Transcribe every line exactly. Leave the pictures behind.

--- Begin DATA SEGMENT ---

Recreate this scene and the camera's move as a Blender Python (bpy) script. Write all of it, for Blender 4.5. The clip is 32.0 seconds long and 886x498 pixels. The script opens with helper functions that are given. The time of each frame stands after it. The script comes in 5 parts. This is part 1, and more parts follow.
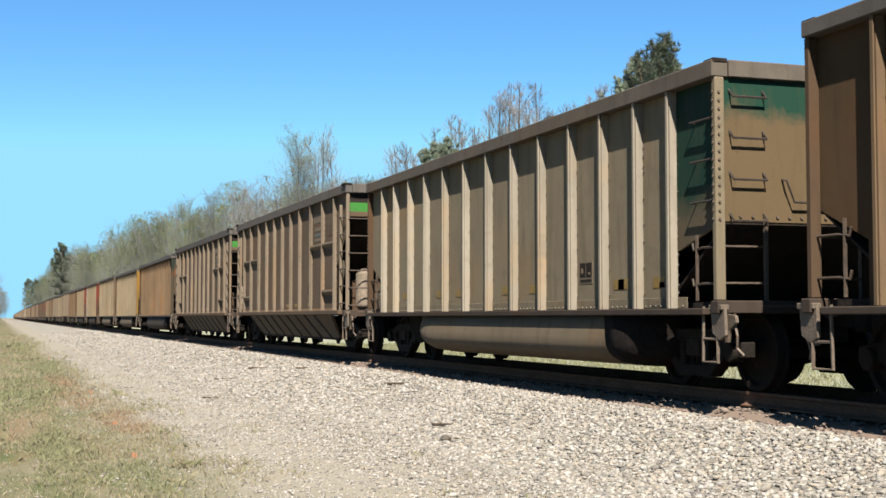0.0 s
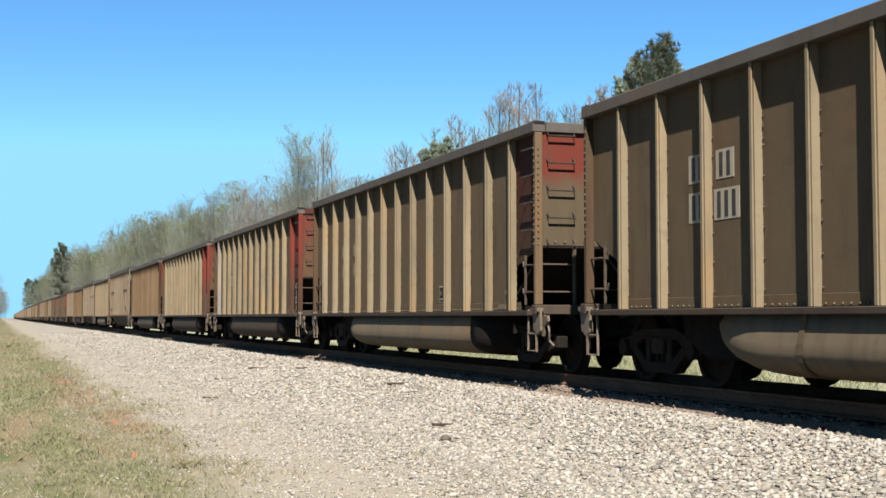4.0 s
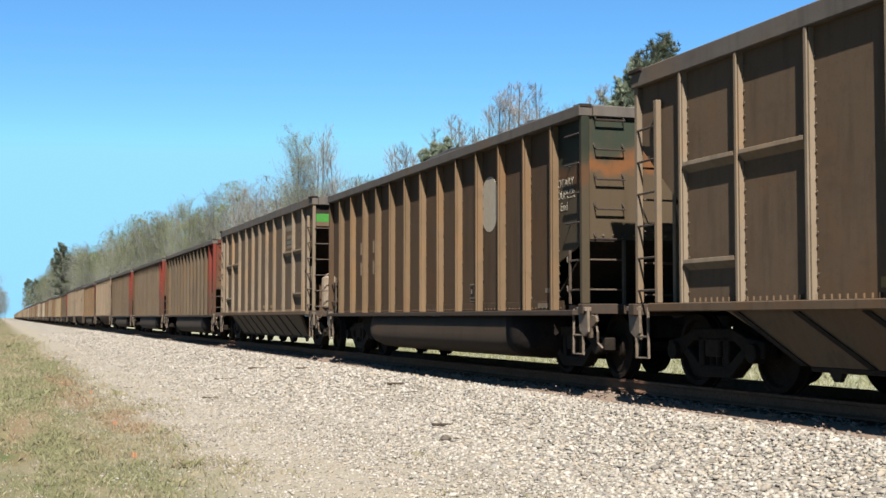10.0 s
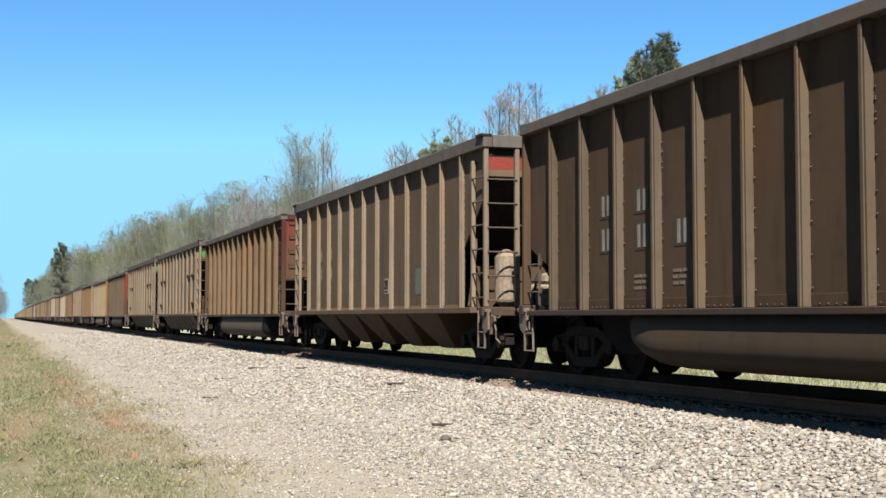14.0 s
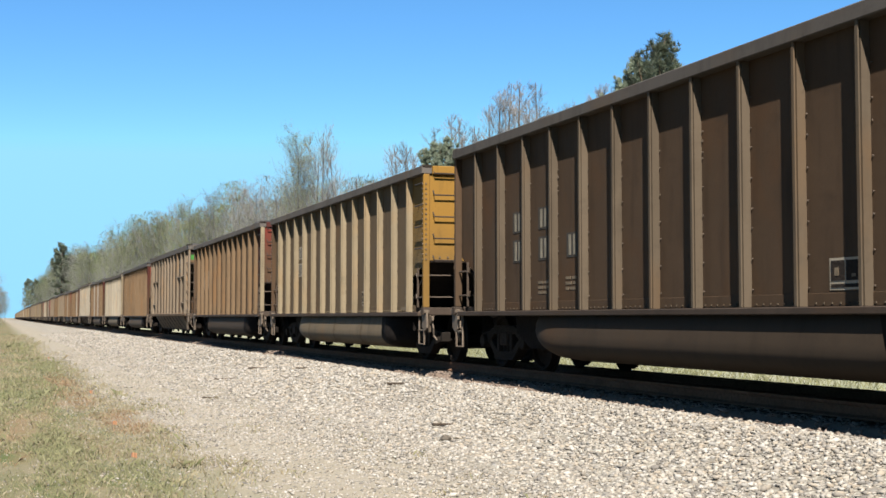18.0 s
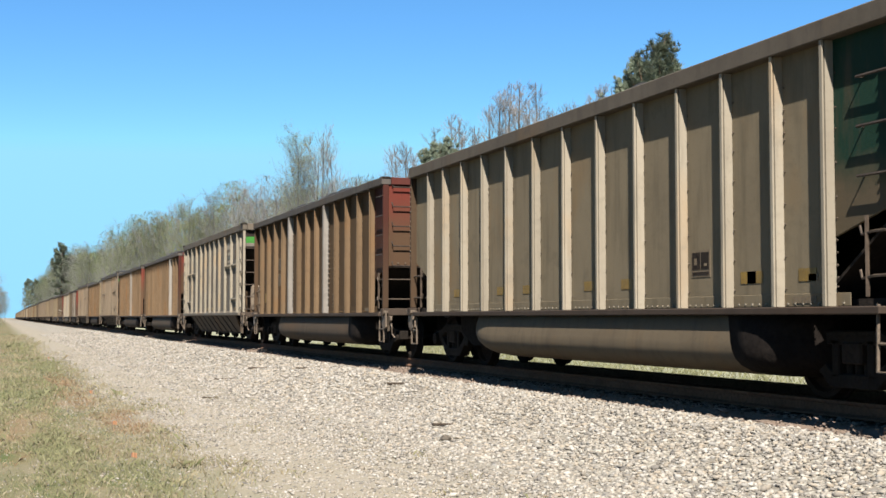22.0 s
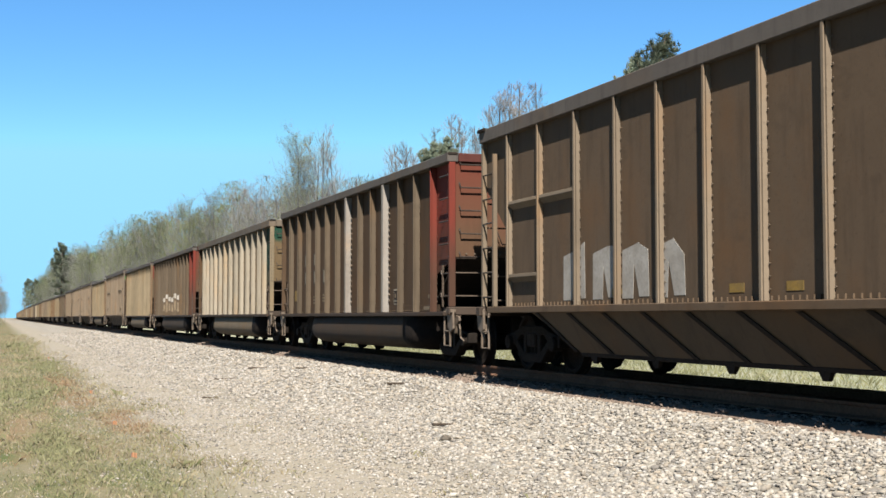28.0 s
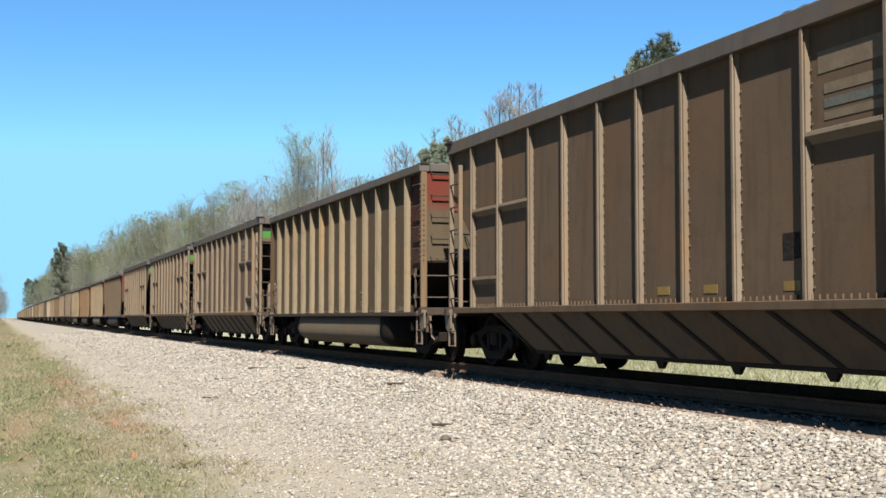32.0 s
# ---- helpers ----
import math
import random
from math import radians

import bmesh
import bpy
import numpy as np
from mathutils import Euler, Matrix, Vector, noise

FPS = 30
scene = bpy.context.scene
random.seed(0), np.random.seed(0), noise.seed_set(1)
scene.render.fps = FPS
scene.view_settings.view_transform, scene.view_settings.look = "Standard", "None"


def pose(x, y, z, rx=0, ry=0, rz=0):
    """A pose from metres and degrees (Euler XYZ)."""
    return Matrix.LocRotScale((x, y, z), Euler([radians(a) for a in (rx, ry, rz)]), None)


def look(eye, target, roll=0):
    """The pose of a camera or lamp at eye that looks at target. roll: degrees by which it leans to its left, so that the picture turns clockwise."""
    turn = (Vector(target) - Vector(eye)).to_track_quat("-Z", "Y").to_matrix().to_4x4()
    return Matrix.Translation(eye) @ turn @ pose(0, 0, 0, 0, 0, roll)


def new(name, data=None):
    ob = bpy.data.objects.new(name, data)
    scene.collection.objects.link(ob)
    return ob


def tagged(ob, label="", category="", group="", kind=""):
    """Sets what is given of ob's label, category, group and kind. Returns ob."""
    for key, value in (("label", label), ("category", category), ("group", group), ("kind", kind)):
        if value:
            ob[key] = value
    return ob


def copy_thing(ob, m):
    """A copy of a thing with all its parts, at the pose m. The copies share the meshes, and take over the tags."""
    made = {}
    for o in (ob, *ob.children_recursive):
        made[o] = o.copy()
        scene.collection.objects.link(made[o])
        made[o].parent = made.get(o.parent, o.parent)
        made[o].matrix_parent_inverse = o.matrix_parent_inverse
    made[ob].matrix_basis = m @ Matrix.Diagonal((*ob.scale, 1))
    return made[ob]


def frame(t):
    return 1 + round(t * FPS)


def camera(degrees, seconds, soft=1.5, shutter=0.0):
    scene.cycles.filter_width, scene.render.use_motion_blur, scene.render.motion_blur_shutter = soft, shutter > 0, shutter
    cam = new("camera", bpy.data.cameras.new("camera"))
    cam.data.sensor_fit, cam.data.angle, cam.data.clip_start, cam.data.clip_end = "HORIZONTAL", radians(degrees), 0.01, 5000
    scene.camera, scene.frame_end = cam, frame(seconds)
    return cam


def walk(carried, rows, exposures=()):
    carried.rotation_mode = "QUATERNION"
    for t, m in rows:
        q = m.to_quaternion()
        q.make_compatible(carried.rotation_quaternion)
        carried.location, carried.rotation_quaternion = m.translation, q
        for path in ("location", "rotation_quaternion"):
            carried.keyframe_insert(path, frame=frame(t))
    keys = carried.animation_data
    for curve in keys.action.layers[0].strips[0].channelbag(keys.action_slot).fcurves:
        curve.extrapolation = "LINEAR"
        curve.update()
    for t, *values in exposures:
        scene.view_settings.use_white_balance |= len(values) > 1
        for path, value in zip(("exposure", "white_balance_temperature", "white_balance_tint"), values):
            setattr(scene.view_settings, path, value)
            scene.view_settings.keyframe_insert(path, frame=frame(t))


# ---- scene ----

--- End DATA SEGMENT ---

*TASK RESULT*
Recreate this scene and the camera's move as a Blender Python (bpy) script. Write all of it, for Blender 4.5. The clip is 32.0 seconds long and 886x498 pixels. The script opens with helper functions that are given. The time of each frame stands after it. The script comes in 5 parts. This is part 1, and more parts follow.
0.0 s
4.0 s
10.0 s
14.0 s
18.0 s
22.0 s
28.0 s
32.0 s
# ---- helpers ----
import math
import random
from math import radians

import bmesh
import bpy
import numpy as np
from mathutils import Euler, Matrix, Vector, noise

FPS = 30
scene = bpy.context.scene
random.seed(0), np.random.seed(0), noise.seed_set(1)
scene.render.fps = FPS
scene.view_settings.view_transform, scene.view_settings.look = "Standard", "None"


def pose(x, y, z, rx=0, ry=0, rz=0):
    """A pose from metres and degrees (Euler XYZ)."""
    return Matrix.LocRotScale((x, y, z), Euler([radians(a) for a in (rx, ry, rz)]), None)


def look(eye, target, roll=0):
    """The pose of a camera or lamp at eye that looks at target. roll: degrees by which it leans to its left, so that the picture turns clockwise."""
    turn = (Vector(target) - Vector(eye)).to_track_quat("-Z", "Y").to_matrix().to_4x4()
    return Matrix.Translation(eye) @ turn @ pose(0, 0, 0, 0, 0, roll)


def new(name, data=None):
    ob = bpy.data.objects.new(name, data)
    scene.collection.objects.link(ob)
    return ob


def tagged(ob, label="", category="", group="", kind=""):
    """Sets what is given of ob's label, category, group and kind. Returns ob."""
    for key, value in (("label", label), ("category", category), ("group", group), ("kind", kind)):
        if value:
            ob[key] = value
    return ob


def copy_thing(ob, m):
    """A copy of a thing with all its parts, at the pose m. The copies share the meshes, and take over the tags."""
    made = {}
    for o in (ob, *ob.children_recursive):
        made[o] = o.copy()
        scene.collection.objects.link(made[o])
        made[o].parent = made.get(o.parent, o.parent)
        made[o].matrix_parent_inverse = o.matrix_parent_inverse
    made[ob].matrix_basis = m @ Matrix.Diagonal((*ob.scale, 1))
    return made[ob]


def frame(t):
    return 1 + round(t * FPS)


def camera(degrees, seconds, soft=1.5, shutter=0.0):
    scene.cycles.filter_width, scene.render.use_motion_blur, scene.render.motion_blur_shutter = soft, shutter > 0, shutter
    cam = new("camera", bpy.data.cameras.new("camera"))
    cam.data.sensor_fit, cam.data.angle, cam.data.clip_start, cam.data.clip_end = "HORIZONTAL", radians(degrees), 0.01, 5000
    scene.camera, scene.frame_end = cam, frame(seconds)
    return cam


def walk(carried, rows, exposures=()):
    carried.rotation_mode = "QUATERNION"
    for t, m in rows:
        q = m.to_quaternion()
        q.make_compatible(carried.rotation_quaternion)
        carried.location, carried.rotation_quaternion = m.translation, q
        for path in ("location", "rotation_quaternion"):
            carried.keyframe_insert(path, frame=frame(t))
    keys = carried.animation_data
    for curve in keys.action.layers[0].strips[0].channelbag(keys.action_slot).fcurves:
        curve.extrapolation = "LINEAR"
        curve.update()
    for t, *values in exposures:
        scene.view_settings.use_white_balance |= len(values) > 1
        for path, value in zip(("exposure", "white_balance_temperature", "white_balance_tint"), values):
            setattr(scene.view_settings, path, value)
            scene.view_settings.keyframe_insert(path, frame=frame(t))


# ---- scene ----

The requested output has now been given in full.